Peter, through a series of unfortunate events, meets Ethan Tremblay, a zany aspiring actor who defies any easy characterization as to exactly who he is. Ethan is played by Zach Galifianakis, who audiences are most likely to remember as the wacky, creepy Alan Garner who also defies characterization in “The Hangover.”
Peter and Ethan wind up colliding after a terrorism-related set of circumstances, and they have to make their way across the country under the guise of “Golly, will this oddball couple ever be able to work out their differences and work together to get from Atlanta to L.A. in time to see Peter’s wife give birth to his child?” In short, “Due Date” is a film with a single-sentence plot that tries to stretch that out over the course of 100 minutes.
So, why does it work? Downey and Galifianakis.

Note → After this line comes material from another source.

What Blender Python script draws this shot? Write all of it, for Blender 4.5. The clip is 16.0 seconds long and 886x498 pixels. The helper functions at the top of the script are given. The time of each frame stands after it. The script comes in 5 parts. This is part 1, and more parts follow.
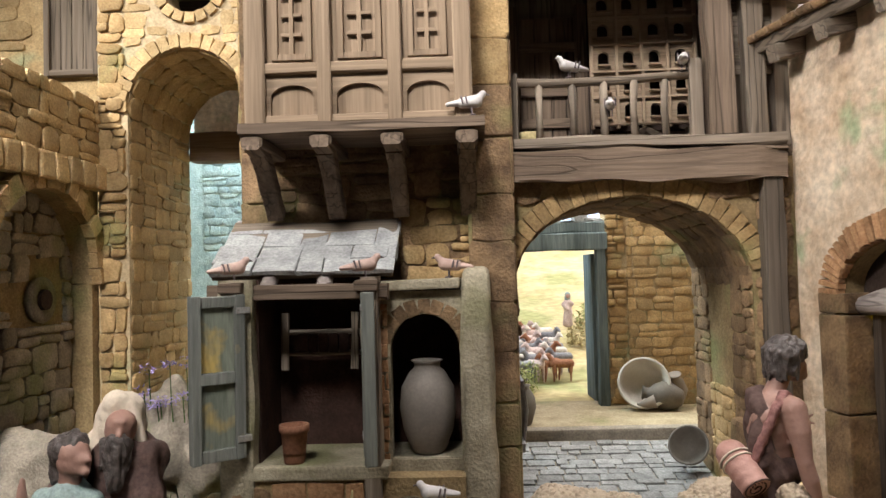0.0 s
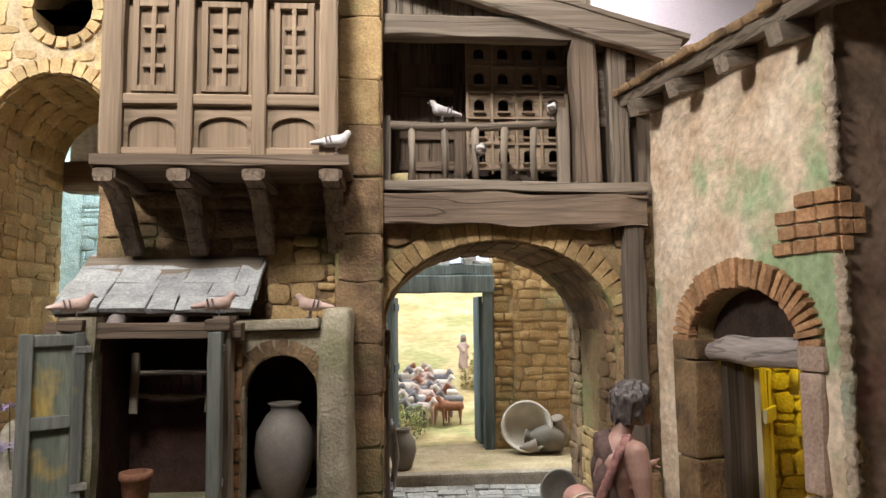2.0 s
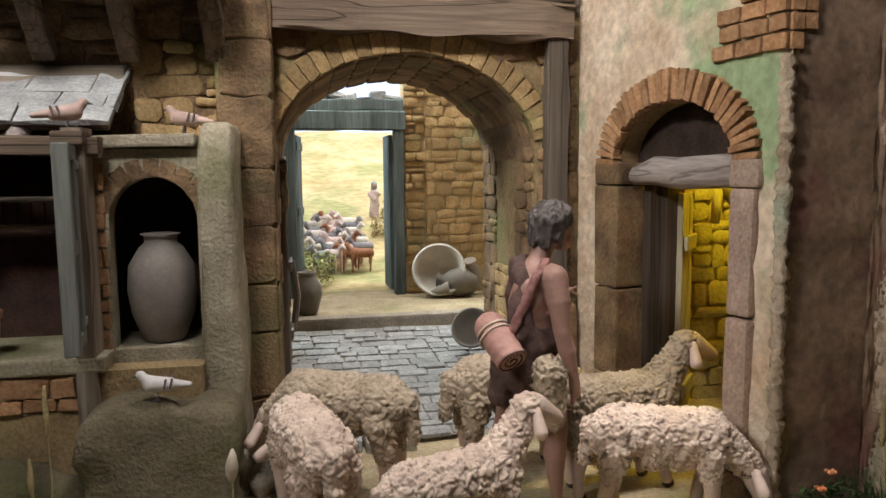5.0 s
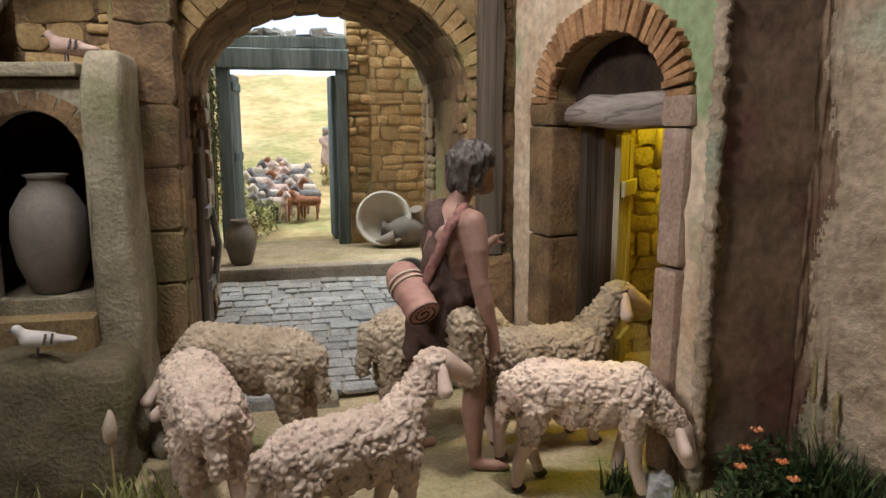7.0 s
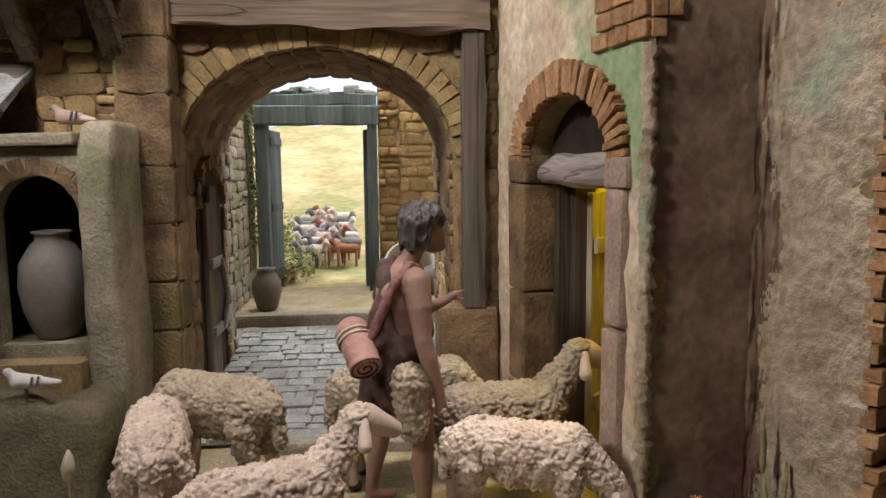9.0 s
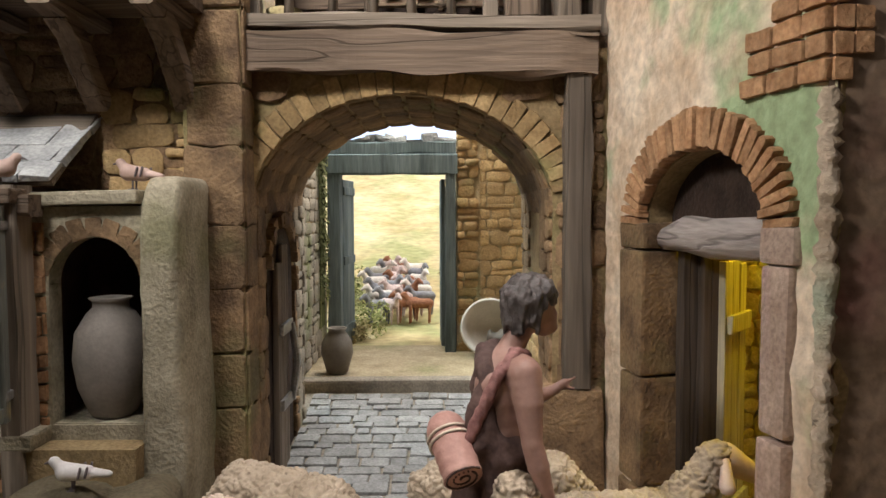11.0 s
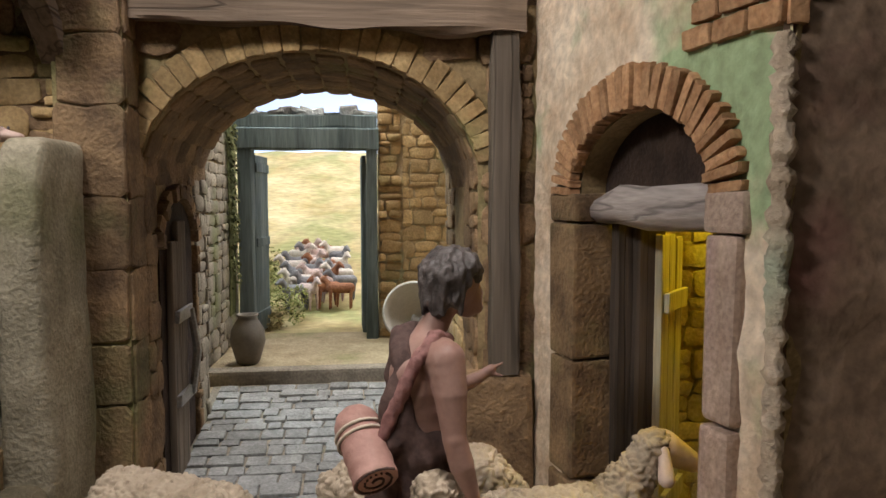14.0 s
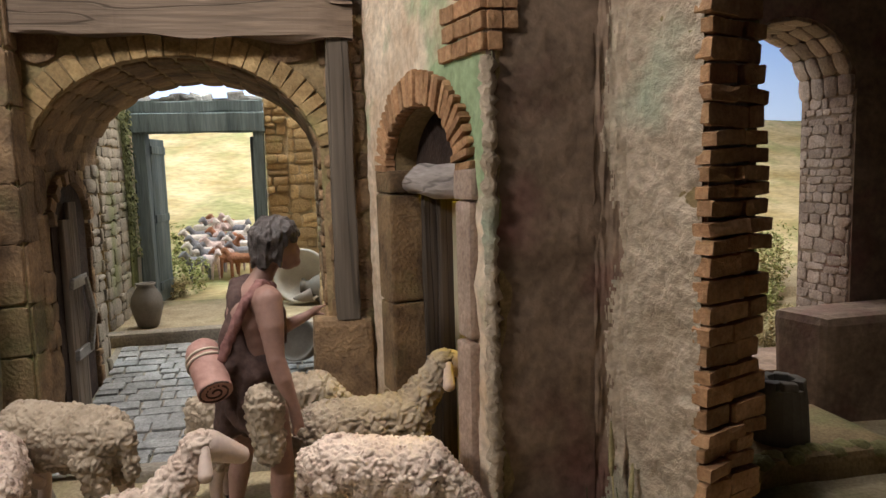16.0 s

No, the idea of putting a funny cool guy with an oddball weirdo is nothing new, and in fact Phillips, again, did this with Galifianakis and Bradley Cooper in “The Hangover.” What’s so different here? With all due respect to Cooper, Downey is, frankly, a more interesting actor whose cockiness and smarm come across far more cool and hip than the crude and immature traits Cooper played up with his Phil in last year’s film. Peter Highman is, to be fair, more interesting a character than Phil Wenneck, but Downey turns a relatively stock character and uses every second of screen time to convince you that he is more than just a fast-talking jerk, and, for the most part, succeeds.
Galifianakis doesn’t have to compare to anyone else but himself, and his struggle resides in making Ethan Tremblay more than just Alen Garner with a dog instead of a baby.

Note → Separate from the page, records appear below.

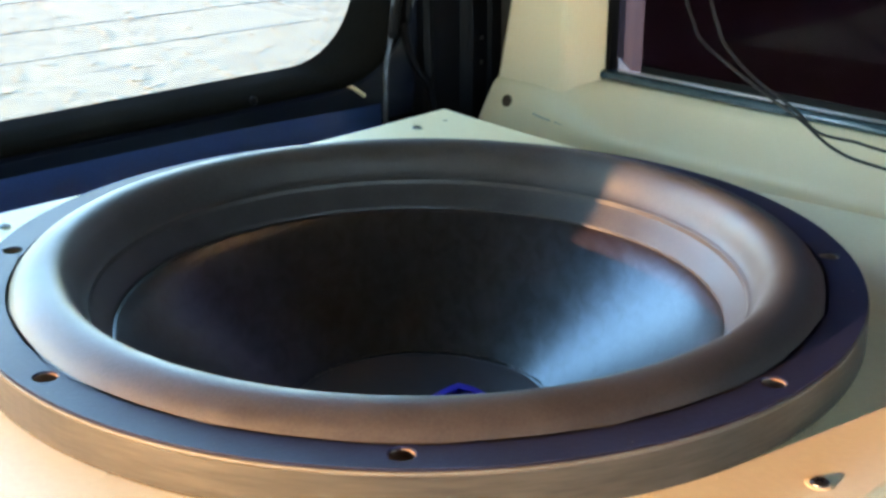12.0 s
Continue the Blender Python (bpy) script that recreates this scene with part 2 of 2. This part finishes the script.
def plate_with_holes(r0, r1, z0, z1, count, radius, at, phase=0.0, m=48, chamfer=0.0006):
    """A flat ring with a round hole in the middle of each of its sectors."""
    bm = bmesh.new()
    step = 2 * math.pi / count

    def border(a):
        q = m // 4
        ts = [(-0.5 + i / q) for i in range(q)]
        arc_in = [(r0, a + t * step) for t in ts]
        side_b = [(r0 + (r1 - r0) * i / q, a + step / 2) for i in range(q)]
        arc_out = [(r1, a - t * step) for t in ts]
        side_a = [(r1 + (r0 - r1) * i / q, a - step / 2) for i in range(q)]
        return [Vector((r * math.cos(t), r * math.sin(t), 0)) for r, t in arc_in + side_b + arc_out + side_a]

    for k in range(count):
        a = phase + k * step
        edge = border(a)
        mid = Vector((at * math.cos(a), at * math.sin(a), 0))
        hole = []
        for i in range(m):
            t = a + math.pi + math.pi / 4 * (1 - 8 * i / m)
            hole.append(mid + radius * Vector((math.cos(t), math.sin(t), 0)))
        rows = []
        for ring, z in ((edge, z1), (hole, z1), ([mid + (p - mid) * (1 - chamfer / radius) for p in hole], z1 - chamfer), ([mid + (p - mid) * (1 - chamfer / radius) for p in hole], z0), (edge, z0)):
            rows.append([bm.verts.new((p.x, p.y, z)) for p in ring])
        for u, v in zip(rows, rows[1:]):
            for i in range(m):
                bm.faces.new((u[i], u[(i + 1) % m], v[(i + 1) % m], v[i]))
        q = m // 4
        for i in list(range(0, q)) + list(range(2 * q, 3 * q)):
            bm.faces.new((rows[0][i], rows[0][(i + 1) % m], rows[-1][(i + 1) % m], rows[-1][i]))
    bmesh.ops.remove_doubles(bm, verts=bm.verts[:], dist=1e-5)
    return bm


# The car stands at 45 degrees to the view: s runs forward along its side wall, w out through that wall.
CAR = pose(0.007, 0.34, 0, 0, 0, -45)


# ---- ground and car shell ----
def ground():
    bm = bmesh.new()
    bmesh.ops.create_grid(bm, x_segments=40, y_segments=40, size=400)
    ob = tagged(part("ground", bm, GRAVEL), "pale sunlit gravel ground outside the car", "ground", kind="structure")
    ob.location = (0, 0, -1.0)


def gravel_stones():
    """Loose pale stones that stand out of the gravel behind the car."""
    rnd = random.Random(3)
    ball = bmesh.new()
    bmesh.ops.create_icosphere(ball, subdivisions=1, radius=1)
    pts = [v.co.copy() for v in ball.verts]
    tris = [[v.index for v in f.verts] for f in ball.faces]
    ball.free()
    verts, faces = [], []
    for i in range(3000):
        y = 3.2 + 5.5 * rnd.random()
        x = -y * 0.36 + rnd.uniform(-0.55, 1.6) * y * 0.25
        size = 0.006 + 0.017 * rnd.random() ** 3
        m = pose(x, y, -1.0 + size * 0.25, 0, 0, rnd.uniform(0, 360)) @ Matrix.Diagonal((size * rnd.uniform(0.8, 1.5), size, size * rnd.uniform(0.07, 0.16), 1))
        at = len(verts)
        verts += [m @ (p * rnd.uniform(0.75, 1.2)) for p in pts]
        faces += [[at + j for j in f] for f in tris]
    me = bpy.data.meshes.new("gravel_stones")
    me.from_pydata(verts, [], faces)
    me.materials.append(STONE)
    tagged(part("gravel_stones", me, None), "loose pale stones lying on the gravel", "stones", kind="stuff")


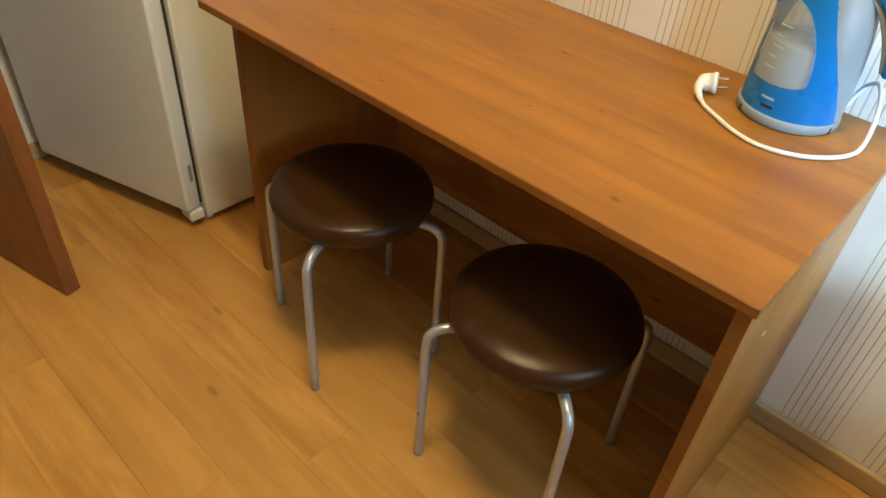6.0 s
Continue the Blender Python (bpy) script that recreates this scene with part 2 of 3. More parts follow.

I had the pleasure of seeing Galifianakis go beyond his usual shtick in this year’s more serious “It’s Kind of a Funny Story,” where he combined angst, hurt and mental illness to his base wackiness, and struck a real nerve in doing so. Here, in far funnier territory, he manages to make Ethan not only funnier, but more of a lost soul than the borderline-sociopath Alen ever was. There’s real strength in Ethan, and Galifianakis makes him somebody you want to root for, even when he makes some terrible, terrible decisions, of which there are lots.
It’s an ingenious pairing of two men who are close to the top of the acting ladder right now, and their chemistry is perfect, which is perhaps what leads to the decisive factor on where you might fall regarding “Due Date.” The film is entirely them being together, and that’s really it. With four credited writers on the script, you’ll start to wonder if they just holed up together for a month and wrote down as many funny situations they could think of putting Downey and Galifianakis together and came up with the “due date” itself to string it all together.

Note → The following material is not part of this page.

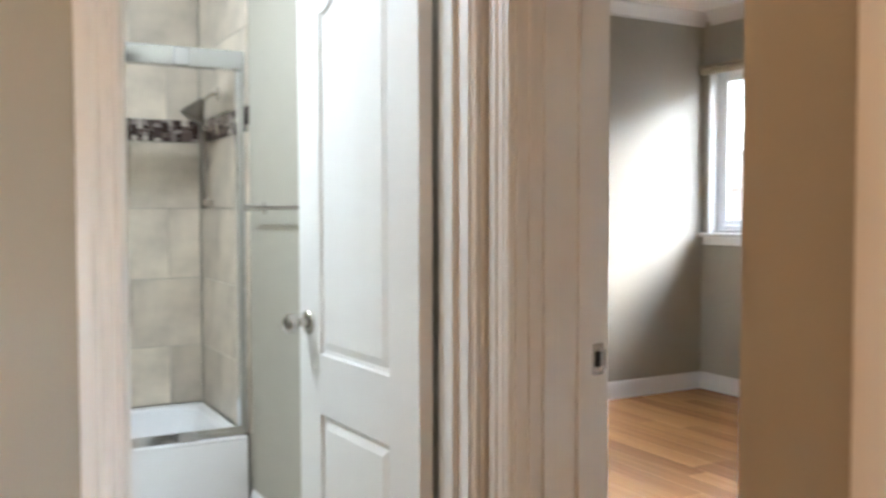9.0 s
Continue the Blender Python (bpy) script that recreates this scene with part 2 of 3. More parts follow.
def wall(name, m, length, thick, holes=(), height=H, mat=PAINT, label="greige painted plaster wall, matt and plain"):
    """A wall along local x, its face at y=0, its thickness behind it; holes are (x0, x1, z0, z1)."""
    xs = sorted({0.0, length, *[v for h in holes for v in h[:2]]})
    zs = sorted({0.0, height, *[v for h in holes for v in h[2:]]})
    bm = bmesh.new()

    def is_open(i, k):
        if not (0 <= i < len(xs) - 1 and 0 <= k < len(zs) - 1):
            return True
        cx, cz = (xs[i] + xs[i + 1]) / 2, (zs[k] + zs[k + 1]) / 2
        return any(h[0] < cx < h[1] and h[2] < cz < h[3] for h in holes)

    def quad(*ps):
        bm.faces.new([bm.verts.new(p) for p in ps])

    for i in range(len(xs) - 1):
        for k in range(len(zs) - 1):
            if is_open(i, k):
                continue
            a, b, c, d, t = xs[i], xs[i + 1], zs[k], zs[k + 1], thick
            quad((a, 0, c), (b, 0, c), (b, 0, d), (a, 0, d))
            quad((a, t, c), (a, t, d), (b, t, d), (b, t, c))
            if is_open(i - 1, k):
                quad((a, 0, c), (a, 0, d), (a, t, d), (a, t, c))
            if is_open(i + 1, k):
                quad((b, 0, c), (b, t, c), (b, t, d), (b, 0, d))
            if is_open(i, k - 1):
                quad((a, 0, c), (a, t, c), (b, t, c), (b, 0, c))
            if is_open(i, k + 1):
                quad((a, 0, d), (b, 0, d), (b, t, d), (a, t, d))
    bmesh.ops.remove_doubles(bm, verts=bm.verts, dist=0.0005)
    o = new(name, mesh_of(name, bm, mat))
    o.matrix_basis = m
    return tagged(o, label, "wall", kind="structure")


DOOR_H = 2.015
# bedroom one: its face with the two doors is y = 0
wall("wall_bedroom_one_doors", pose(-1.9, 0, 0), 5.62, 0.12, [(0.961, 1.711, 0, DOOR_H + 0.02), (2.766, 3.52, 0, DOOR_H + 0.02)])
wall("wall_blue", pose(3.606, -0.001, 0, 0, 0, -90), 4.30, 0.12, mat=BLUE, label="slate blue accent wall, matt paint")
wall("wall_bedroom_one_window", pose(3.6, -4.3, 0, 0, 0, 180), 5.5, 0.12, [(0.2, 1.4, 0.85, 2.05), (3.7, 4.9, 0.85, 2.05)])
wall("wall_bedroom_one_side", pose(-1.9, -4.3, 0, 0, 0, 90), 4.3, 0.12)
# hall
wall("wall_hall_closet", pose(-0.108, 1.085, 0, 0, 0, -90), 0.964, 0.14, [(0.145, 0.819, 0, DOOR_H + 0.02)])
wall("wall_thermostat", pose(-1.0, 2.30, 0), 1.475, 0.12, [(0.748, 1.452, 0, DOOR_H + 0.02)])
wall("wall_hall_end", pose(-1.13, 2.06, 0), 0.128, 4.4)
wall("wall_alcove", pose(0.0335, 0.975, 0, 0, 0, 0), 0.4455, 0.10)
wall("wall_bedroom_two_door", pose(0.48, 2.42, 0, 0, 0, -90), 1.445, 0.22, [(0.212, 1.106, 0, DOOR_H + 0.02)])
# bathroom
wall("wall_bathroom_right", pose(0.56, 5.07, 0, 0, 0, -90), 2.65, 0.11)
wall("wall_bathroom_back", pose(-1.0, 4.965, 0), 1.56, 0.10)
# bedroom two
WX, NY, SY = 4.06, 5.26, 1.45
wall("wall_window", pose(WX, NY, 0, 0, 0, -90), NY - SY + 0.15, 0.16, [(NY - 5.205, NY - 4.215, 1.075, 2.19), (NY - 2.83, NY - 1.80, 1.045, 2.19)])
wall("wall_bedroom_two_side", pose(0.675, NY + 0.001, 0), WX - 0.55, 0.12)
bm = boxes(((3.085, NY - 0.001, 0.1), (WX, NY, H - 0.08)))
for v in bm.verts:
    if v.co.x < 3.1 and v.co.y < NY - 0.0005:
        v.co.x, v.co.y = 3.1, NY - 0.0014
tagged(part("wall_seam_board", bm, PAINT), "greige wall board with a faint vertical seam", "wall", kind="structure")
wall("wall_bedroom_two_closet", pose(WX, SY, 0, 0, 0, 180), WX - 2.3, 0.16, [(0.712, 1.608, 0, DOOR_H + 0.02)])
wall("wall_bedroom_two_entry", pose(1.46, 1.20, 0, 0, 0, 180), 1.46 - 0.702, 0.10)
wall("wall_bedroom_two_linen", pose(2.3, 1.345, 0, 0, 0, 180), 0.85, 0.14, [(0.182, 0.828, 0, DOOR_H + 0.02)])
# living room
wall("wall_living_left", pose(-2.0, 4.879, 0, 0, 0, 90), 0.99, 0.12, height=2.286)
wall("wall_living_back", pose(-2.0, 5.87, 0), 0.87, 0.12)
wall("wall_living_header", pose(-4.5, 4.75, 2.29), 3.37, 1.12, height=0.31, mat=CEIL, label="white painted dropped header and soffit")
wall("wall_living_far", pose(-4.5, 4.758, 0), 2.5, 0.12, height=2.286)
wall("wall_living_window", pose(-4.5, 0.12, 0, 0, 0, 90), 4.7, 0.12)
wall("wall_living_near", pose(-1.9, 0.121, 0, 0, 0, 180), 2.6, 0.12)

for nm, a, b in (("ceiling_bedroom_one", (-2.1, -4.5, H), (3.8, 0.06, H + 0.1)), ("ceiling_hall", (-4.7, 0.06, H), (0.56, 2.36, H + 0.1)),
                 ("ceiling_living", (-4.7, 2.36, H), (-1.06, 6.1, H + 0.1)), ("ceiling_bathroom", (-1.0, 2.42, 2.41), (0.56, 4.965, 2.5)),
                 ("ceiling_bedroom_two", (0.56, 1.05, H), (WX + 0.2, NY + 0.2, H + 0.1))):
    tagged(part(nm, boxes((a, b)), CEIL), "flat white painted ceiling", "ceiling", kind="structure")

for nm, a, b in (("floor_bedroom_one", (-1.95, -4.4, -0.1), (3.66, 0.0, -0.014)), ("floor_hall", (-4.6, 0.0, -0.1), (0.575, 2.36, -0.014)),
                 ("floor_living", (-4.6, 2.36, -0.1), (-1.06, 6.0, -0.014)), ("floor_bedroom_two", (0.575, 1.1, -0.1), (WX + 0.05, NY + 0.05, -0.014))):
    tagged(part(nm, boxes((a, b)), SUBF), "honey brown strip wood floor with a satin sheen", "floor", kind="structure")
tagged(part("floor_bathroom", boxes(((-1.0, 2.36, -0.1), (0.56, 4.965, -0.008))), GROUT), "cream stone floor tiles with pale grout", "floor", kind="structure")
tagged(part("threshold", boxes(((-0.245, 2.33, -0.004), (0.43, 2.405, 0.008)), bevel=0.003), WOODF), "wooden threshold strip under the bathroom door", "threshold", kind="structure")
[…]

However, sloppiness is abound in “Due Date,” as storylines are tossed in and out like nothing, with a Jamie Foxx cameo seemingly useless to the grand scheme of the film, as well as some very obvious inconsistencies with character location. One minute, Peter and Ethan are traveling in the Texas desert, but in the car, they’re surrounded by a woodland forest; at times they’ll be alone on a dark highway in the middle of nowhere, only to be seen surrounded by cars and traffic when inside the vehicle. It doesn’t make or break the film, but at the same time, this combined with the complete and total lack of any real story shows how rushed an effort this may have been.
To finish with my original point, what you’ll have to decide is this: Is “Due Date” just a minor upgrade from “The Hangover” that exists for no other reason than to tide audiences over until next summer when “The Hangover Part II” is out in theaters? Or is “Due Date” the iPhone of this mini-genre of gentlemanly debauchery, taking a formula that works, and while holding on to the core essentials, creating something along the way that is exciting, interesting and in some ways a blue print which others can follow for years to come? I can’t make that decision for you, but for me, “Due Date” gave me more belly laughs and elicited more “oh wow” moments than “The Hangover” ever did, and in spite of its sloppiness, I can only hope we get to watch Ethan and Peter make their way back across the U.S. sooner rather than later.